Level of raw log exports not acceptable, says NDP Minister during Nanaimo visit

Mar 25, 2018 | 7:14 PM

NANAIMO — While issues like the Trans Mountain pipeline and affordable housing dominated much of their first year in power, it appears curbing raw log exports is still on the radar for B.C.’s NDP government.

During a visit to Nanaimo’s Coastland Wood Industries last week, Minister of forests Doug Donaldson said an innovation working group formed to study the industry should be prepared to present some solutions soon.

He said six-million cubic metres of raw logs were exported in 2016.

“That’s something that nobody finds acceptable. What our emphasis has been is trying to turn our attention to how do you have more of those logs processed in mills in B.C.,” Donaldson said.

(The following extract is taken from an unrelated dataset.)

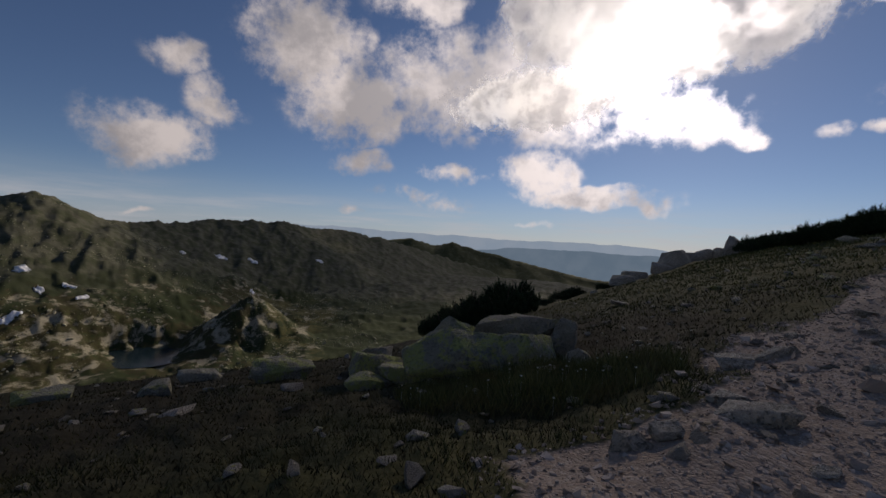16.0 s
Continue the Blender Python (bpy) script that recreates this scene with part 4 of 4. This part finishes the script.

The goal, Donaldson said, is to use innovation within the industry to “get more employment out of every log” that comes out of coastal forests.

“This is a process and it will take a little bit of time to turn around.”

A report from the Canadian Centre for Policy Alternatives said one-in-three trees cut on the B.C. coast in 2016 was exported, generating $3 billion for the province’s economy.

The report recommended a ban on log exports from old-growth forests and higher export taxes on second-growth log exports.

A plank of the NDP’s election platform said curtailing raw log exports would create more jobs and “keep more logs in B.C.”

“The only logs that leave B.C. should be the logs that we can’t use in B.C. communities, in B.C. mills and B.C. wood-product manufacturing,” Premier John Horgan said in an NDP release in early 2017.

At the time, Liberal forests Minister Steve Thomson maintained exporting trees was creating its own jobs within the industry and only a small percentage of all of the wood harvested in the province was landing on barges out of the country.

The claim of more log exports producing jobs is backed up by data in Nanaimo.

The Nanaimo Port Authority said the number of ships handling raw logs at their assembly wharf doubled from 2015 to 2016. That led to the creation of 65 jobs in the fourth quarter of 2016.

Donaldson pointed to the success of operations like Coastland, taking previously unattractive logs and turning them into a value-added product.

“This is the kind of example we like to see more of on the island and in B.C. generally and it’s what the communities want to see as well,” he said.